The first involved Joe Biden, a leading contender for the Democratic nomination to face Trump in the November 2020 US presidential election, and his son Hunter Biden, who had served on the board of Ukrainian gas company Burisma. The second involved the discredited notion of Ukrainian interference in the 2016 election to harm Trump’s candidacy.

The inquiry is also examining whether Trump’s withholding of $391 million in security aid to Ukraine, approved by Congress to fight Russia-backed separatists in the eastern part of the country, was meant to pressure Zelenskiy to undertake the investigations.

US intelligence agencies and former Special Counsel Robert Mueller have determined that Russia interfered in the 2016 election with a campaign of hacking and propaganda intended to sow discord in the United States, boost Trump’s candidacy and harm his Democratic opponent Hillary Clinton.

Mueller’s team brought criminal charges against 12 Russian intelligence officers in the hacking effort, accusing them of covertly monitoring employee computers and planting malicious code, as well as stealing emails and other documents.

David Holmes, a staffer from the US Embassy in Ukraine, also testified at Thursday’s hearing, as lawmakers seek to learn more about a July 26 phone call in which Holmes said he overheard Trump ask a senior US diplomat about the status of the investigations.

Holmes testified that his work at the embassy started to become overshadowed in March by the actions of Trump’s personal lawyer, Rudy Giuliani, who was pushing Ukraine to carry out the two probes.

“I became aware that Mr. Giuliani, a private lawyer, was taking a direct role in Ukrainian diplomacy,” Holmes said.

Holmes also said he was “shocked” on July 18 when an official from the White House Office of Management and Budget (OMB) announced that security assistance to Ukraine was being withheld.

“The official said the order had come from the president and had been conveyed to OMB by Mr. Mulvaney with no further explanation,” Holmes said, referring to acting White House Chief of Staff Mick Mulvaney.

Holmes added that embassy officials spent the next weeks trying to determine why the aid was being held up.

‘RUNNING OUT OF TIME’

Hill, a naturalized US citizen from Britain, warned lawmakers that Russia is gearing up to repeat its election interference activities in 2020.

“We are running out of time to stop them,” she said.

The committee’s top Republican, Devin Nunes, took issue with Hill’s testimony.

Nunes said Hill “claimed that some committee members deny that Russia meddled in the 2016 election” but said a report by Intelligence Committee Republicans “analyzed the 2016 Russia meddling campaign.”

“Needless to say, it’s entirely possible for two separate nations to engage in election meddling at the same time and Republicans believe we should take meddling seriously by all foreign countries, regardless of which campaign is the target,” Nunes said.

Like a number of career government officials who have already testified, Hill said she prides herself as a nonpartisan foreign policy expert who has served Republican and Democratic presidents.

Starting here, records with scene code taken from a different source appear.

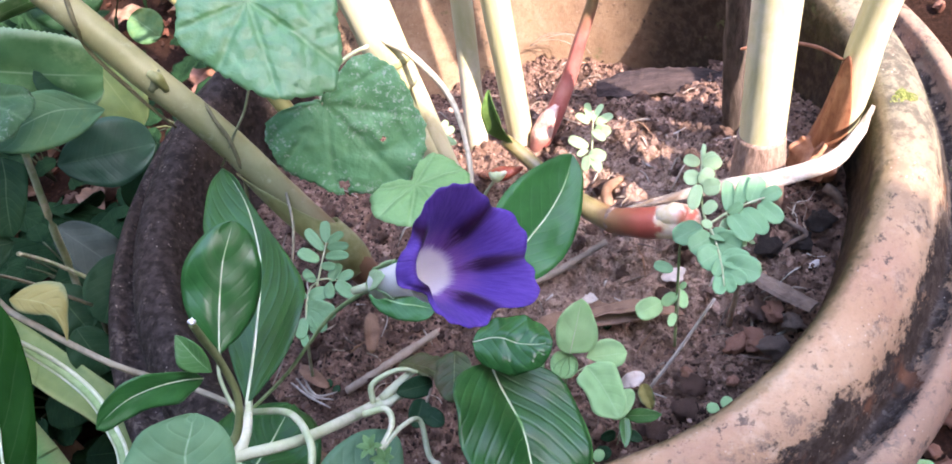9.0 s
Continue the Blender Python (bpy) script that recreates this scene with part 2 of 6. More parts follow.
HEART_WEED = heart_material("mottled_weed_leaf", (0.027, 0.1, 0.042), (0.046, 0.13, 0.057), (0.16, 0.29, 0.15), 0.55, 0.25, 0.45, relief=0.7, spec=0.25)
HEART_YOUNG = heart_material("young_heart_leaf", (0.135, 0.31, 0.105), (0.185, 0.385, 0.145), (0.3, 0.5, 0.24), 0.5, 0.2, relief=0.9, crease=(0.12, 0.28, 0.09))
VINE = plain_material("vine_stem", (0.29, 0.36, 0.18), (0.43, 0.48, 0.3), 0.5, 90, c=(0.5, 0.5, 0.36), c_scale=60)
PALE_STEM = plain_material("pale_stem", (0.4, 0.46, 0.27), (0.53, 0.56, 0.4), 0.45, 70, c=(0.6, 0.6, 0.47), c_scale=40)
VINE_STREAK = plain_material("fluted_vine", (0.15, 0.25, 0.09), (0.26, 0.36, 0.16), 0.5, 60, stretch=(3, 3, 0.4))
OLIVE_STEM = plain_material("olive_stem", (0.13, 0.165, 0.06), (0.22, 0.25, 0.11), 0.5, 90)
VINE_BROWN = plain_material("brown_vine", (0.11, 0.1, 0.045), (0.19, 0.175, 0.085), 0.7, 120)
PALE_VINE = plain_material("pale_vine", (0.34, 0.31, 0.22), (0.5, 0.46, 0.35), 0.65, 120)
DRY_VINE = plain_material("dry_vine", (0.19, 0.165, 0.11), (0.31, 0.28, 0.19), 0.7, 120)
CANE = plain_material("cane", (0.46, 0.45, 0.25), (0.58, 0.56, 0.38), 0.42, 40, 0.25, stretch=(3, 3, 0.3), c=(0.66, 0.62, 0.5), c_scale=9)
CANE_GREEN = plain_material("green_cane", (0.2, 0.205, 0.065), (0.28, 0.275, 0.11), 0.45, 40, 0.25, stretch=(3, 3, 0.3), c=(0.38, 0.38, 0.2), c_scale=12)


def leaning_cane_material():
    """Pale olive-green above, dirty brown near the soil."""
    k = Mat("leaning_cane")
    z = k.split(k.coord())[2]
    z = k.math("MULTIPLY_ADD", k.math("SUBTRACT", k.noise(40, 4), 0.5), 0.04, z)
    col = k.mix(k.step(k.noise(30, 5), 0.3, 0.7), (0.235, 0.235, 0.095), (0.33, 0.32, 0.155))
    col = k.mix(k.step(k.noise(70, 6, 0.7), 0.55, 0.7), col, (0.43, 0.42, 0.26))
    col = k.mix(k.math("SUBTRACT", 1.0, k.step(z, 0.27, 0.36)), col, k.mix(k.noise(60, 5), (0.2, 0.105, 0.06), (0.34, 0.2, 0.12)))
    k.bump(k.noise(220, 5), 0.25, 0.001)
    return k.done(col, 0.45, 0.4)


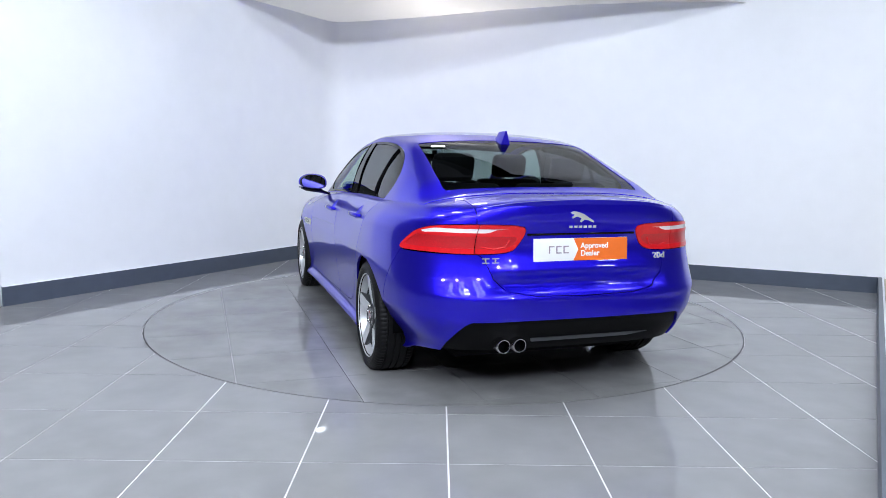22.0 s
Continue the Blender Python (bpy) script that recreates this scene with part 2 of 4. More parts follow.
# the corner is filleted above the skirting
ca, cb = Vector(CORNER) + (Vector(LEFT_FOLD) - Vector(CORNER)).normalized() * 0.22, Vector(CORNER) + (Vector(RIGHT_END) - Vector(CORNER)).normalized() * 0.22
fillet = [tuple(ca * (1 - t) ** 2 + Vector(CORNER) * 2 * t * (1 - t) + cb * t ** 2) for t in np.linspace(0, 1, 13)]
bm = prism(bmesh.new(), fillet + [(CORNER[0] - 0.02, CORNER[1] + 0.03)], SKIRT_H + 0.008, WALL_H - 0.01)
bmesh.ops.recalc_face_normals(bm, faces=bm.faces)
tagged(mesh_object("wall_corner", bm, WALL, True, 30), "white rounded inner corner of the studio walls", "wall", kind="structure")


def inward(a, b, d):
    a, b = Vector(a), Vector(b)
    n = Vector(((b - a).y, -(b - a).x)).normalized() * d
    return tuple(a + n), tuple(b + n)


for nm, a, b in (("baseboard_west", LEFT_FOLD, CORNER), ("baseboard_west_front", LEFT_END, LEFT_FOLD), ("baseboard_north", CORNER, RIGHT_END)):
    a2, b2 = inward(a, b, 0.018)
    bm = prism(bmesh.new(), [a2, b2, tuple(Vector(b)), tuple(Vector(a))], 0.0, SKIRT_H)
    bmesh.ops.recalc_face_normals(bm, faces=bm.faces)
    tagged(mesh_object(nm, bm, SKIRT, False), "slate grey painted skirting board along the white wall", "skirting", kind="structure")
    bm = prism(bmesh.new(), [a2, b2, tuple(Vector(b)), tuple(Vector(a))], SKIRT_H, SKIRT_H + 0.006)
    bmesh.ops.recalc_face_normals(bm, faces=bm.faces)
    tagged(mesh_object("trim", bm, WALL, False), "white paint edge on top of the skirting", "trim", kind="structure")
a, b = Vector(RIGHT_END), Vector(KERB_END)
n = Vector((-(b - a).y, (b - a).x)).normalized()
bm = prism(bmesh.new(), [tuple(a), tuple(b), tuple(b + n * 0.03), tuple(a + n * 0.03)], 0, SKIRT_H)
bmesh.ops.recalc_face_normals(bm, faces=bm.faces)
tagged(mesh_object("baseboard_east", bm, SKIRT, False), "low slate grey upstand along the edge of the tiled floor", "skirting", kind="structure")
bm = prism(bmesh.new(), [tuple(a + n * 0.03), tuple(b + n * 0.03), tuple(b + n * 0.045), tuple(a + n * 0.045)], 0, SKIRT_H + 0.004)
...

Hill recalled a July 10 meeting between US and Ukrainian officials that then-White House national security adviser John Bolton cut short after Gordon Sondland, US

 ambassador to the European Union, said there was an agreement for an Oval Office visit for Ukraine’s president if his government started certain investigations.

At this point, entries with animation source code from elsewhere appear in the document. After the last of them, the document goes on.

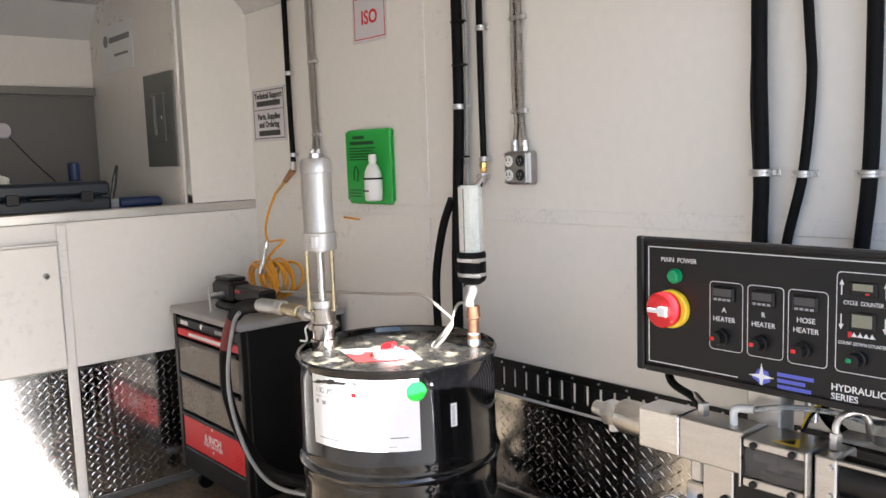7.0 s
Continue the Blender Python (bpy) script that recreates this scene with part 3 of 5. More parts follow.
def sign(name, x0, x1, z0, z1, label, border, lines, material=SIGNBOARD):
    """Flat printed sign on the wall; lines: (text or bar width, size, height, ink)."""
    t = thing(name, ((x0 + x1) / 2, 0, z0), label, "sign")
    part("sign_board", box((x0, -0.004, z0), (x1, -0.0002, z1), 0.001), material, t)
    if border:
        bm, i = bmesh.new(), 0.012
        for a, b in (((x0 + i, z0 + i), (x1 - i, z0 + i + 0.0035)), ((x0 + i, z1 - i - 0.0035), (x1 - i, z1 - i)), ((x0 + i, z0 + i), (x0 + i + 0.0035, z1 - i)), ((x1 - i - 0.0035, z0 + i), (x1 - i, z1 - i))):
            box((a[0], -0.0048, a[1]), (b[0], -0.0041, b[1]), 0, bm)
        part("border", bm, border, t)
    cx = (x0 + x1) / 2
    for text, size, z, ink, width in lines:
        if text:
            words(text, size, Matrix.Translation((cx, -0.0043, z)) @ pose(0, 0, 0, 90), ink, t, bold=0.0018, width=width)
        else:
            part("printed_bar", box((cx - width / 2, -0.0048, z - size / 2), (cx + width / 2, -0.0041, z + size / 2), 0), ink, t)
    for x, z in ((x0 + 0.006, z0 + 0.006), (x1 - 0.006, z0 + 0.006), (x0 + 0.006, z1 - 0.006), (x1 - 0.006, z1 - 0.006)):
        part("pin", cyl((x, -0.004, z), (x, -0.007, z), 0.003, None, 8), ZINC, t)
    return t


sign("iso_sign", -1.524, -1.308, 1.864, 2.042, "white sign with red capital letters and red border", RED, [("ISO", 0.070, 1.953, RED, 0.098)])
sign("support_sign", -2.352, -2.058, 1.517, 1.760, "white sign with black printed lines and a black border", INK,
     [("Technical Support", 0.036, 1.722, INK, 0.245), ("", 0.024, 1.688, INK, 0.21), ("", 0.003, 1.660, INK, 0.25), ("Parts, Supplies", 0.036, 1.628, INK, 0.20), ("and Ordering", 0.036, 1.592, INK, 0.18), ("", 0.024, 1.554, INK, 0.19)])

sheet = thing("notice_sheet", (0.6, 0, 1.41), "creased printed notice in a clear taped sleeve", "notice")
bm = bmesh.new()
nx, nz = 14, 16
grid = [[bm.verts.new((0.496 + 0.208 * i / nx, -0.003 - 0.004 * abs(math.sin(i * 1.9 + 0.2 * math.sin(j * 0.6))) * (0.4 + 0.6 * (i in (6, 7))) - 0.001 * math.sin(j * 1.3 + i), 1.412 + 0.284 * j / nz)) for i in range(nx + 1)] for j in range(nz + 1)]
for j in range(nz):
    for i in range(nx):
        bm.faces.new((grid[j][i], grid[j][i + 1], grid[j + 1][i + 1], grid[j + 1][i]))
part("page", bm, LILAC, sheet)
rnd = random.Random(3)
def notice_line(x0, x1, z, h):
    part("printed_line", box((x0, -0.0082, z), (x1, -0.0078, z + h), 0), GREYINK, sheet)


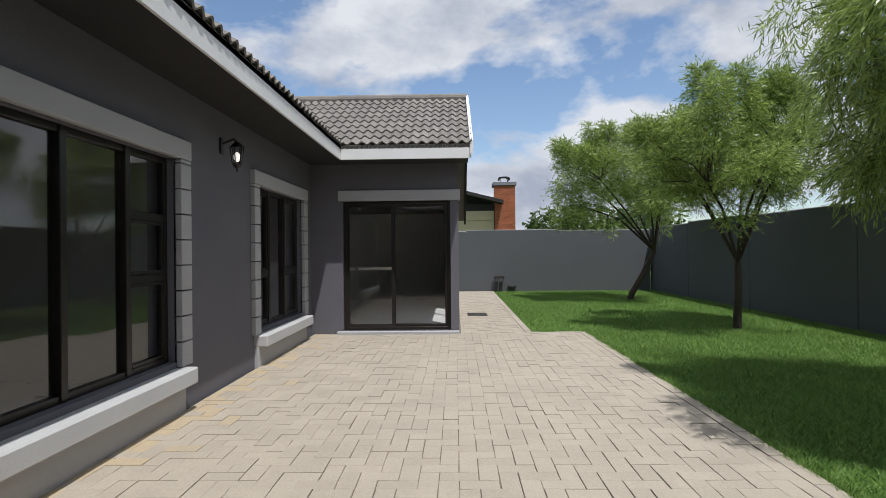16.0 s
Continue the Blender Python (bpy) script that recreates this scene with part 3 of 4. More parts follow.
# ---- ground outside ----
tagged(part("ground", boxes((-400, 400, -400, 400, -0.5, -0.115)), M_SOIL), "green ground reaching to the horizon", "ground", kind="structure")
paving = thing("pavement", (-7, 8, G), "sandy grey cobble pavers with dark open joints", "paving", kind="structure")
part("bedding", boxes((-12.06, -3.13, 5.9, 10.26, -0.114, G - 0.009), (-21.3, -12.06, 8.2, 9.40, -0.114, G - 0.009), (-4.5, 2.9, 10.06, 11.25, -0.114, G - 0.009), (1.53, 2.9, -6, 10.06, -0.114, G - 0.009)), M_JOINT, paving)


def fast_mesh(verts, faces_n, mat):
    """Mesh from an array of corners, faces_n corners to a face, none shared."""
    v = np.asarray(verts, dtype=np.float32).reshape(-1, 3)
    n = len(v)
    me = bpy.data.meshes.new("m")
    me.vertices.add(n)
    me.vertices.foreach_set("co", v.ravel())
    me.loops.add(n)
    me.loops.foreach_set("vertex_index", np.arange(n, dtype=np.int32))
    me.polygons.add(n // faces_n)
    me.polygons.foreach_set("loop_start", np.arange(0, n, faces_n, dtype=np.int32))
    me.update(calc_edges=True)
    me.materials.append(mat)
    return me


def grass(n, x0, x1, y0, y1, rng):
    p = np.stack([rng.uniform(x0, x1, n), rng.uniform(y0, y1, n), np.full(n, -0.116)], 1)
    ang, h = rng.uniform(0, 2 * np.pi, n), rng.uniform(0.03, 0.06, n)
    w = rng.uniform(0.004, 0.009, n)
    side = np.stack([np.cos(ang), np.sin(ang), np.zeros(n)], 1) * w[:, None]
    lean = np.stack([rng.normal(0, 0.04, n), rng.normal(0, 0.04, n), h], 1)
    return np.stack([p - side, p + side, p + lean], 1)


rng = np.random.default_rng(4)
blades = np.concatenate([grass(120000, -12.06, -4.5, 10.265, 14.55, rng), grass(75000, -21.3, -12.06, 9.405, 14.55, rng), grass(90000, -4.5, 2.8, 11.27, 14.55, rng)])
edge = grass(5000, -12.0, -4.5, 10.25, 10.31, rng)
edge[:, 2, 2] += rng.uniform(0.0, 0.03, len(edge))
blades = np.concatenate([blades, edge])
lawn = new("lawn", fast_mesh(blades, 3, M_GRASS))
tagged(lawn, "bright green short-cut lawn along the garden wall", "lawn", kind="stuff")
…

She said Bolton told her to attend a follow-up meeting at which she heard Sondland say there was an agreement with Mulvaney for the meeting. She said she heard Sondland mention the Ukrainian energy company Burisma, which she considered inappropriate.

After reporting to Bolton what she heard, he told her to go to National Security Council lawyer John Eisenberg.

“You go and tell Eisenberg that I am not part of whatever drug deal Sondland and Mulvaney are cooking up on this,” Bolton said.

Holmes told lawmakers on Thursday that he heard Trump’s voice on the July 26 phone call with Sondland at a Kiev restaurant in which Trump asked about Ukraine’s willingness to carry out an investigation.

“So, he’s gonna do the investigation?” Trump asked Sondland, referring to Zelenskiy, Holmes said.

“He’s gonna do it,” replied Sondland, he said.

Sondland added that the Ukrainian president would do “anything you ask him to,” Holmes said.

Holmes said Sondland told him after the call that Trump was interested in “big stuff” in Ukraine, defining that as “like the Biden investigation that Giuliani is pushing.”

Sondland on Wednesday testified he could not remember the precise details of the call Holmes overheard, but took issue with his recollection that he had talked about the Bidens.

“I do not recall mentioning the Bidens. That did not enter my mind. It was Burisma and 2016 elections,” Sondland said.

The impeachment inquiry could lead the Democratic-led House to approve formal charges against Trump - called articles of impeachment - that would be sent to the Republican-controlled Senate for a trial on whether to remove him from office. Few Republican senators have broken with Trump.

Trump has denied wrongdoing, publicly criticized witnesses and described the impeachment proceedings as a “witch hunt.” He also says he does not remember the call with Sondland.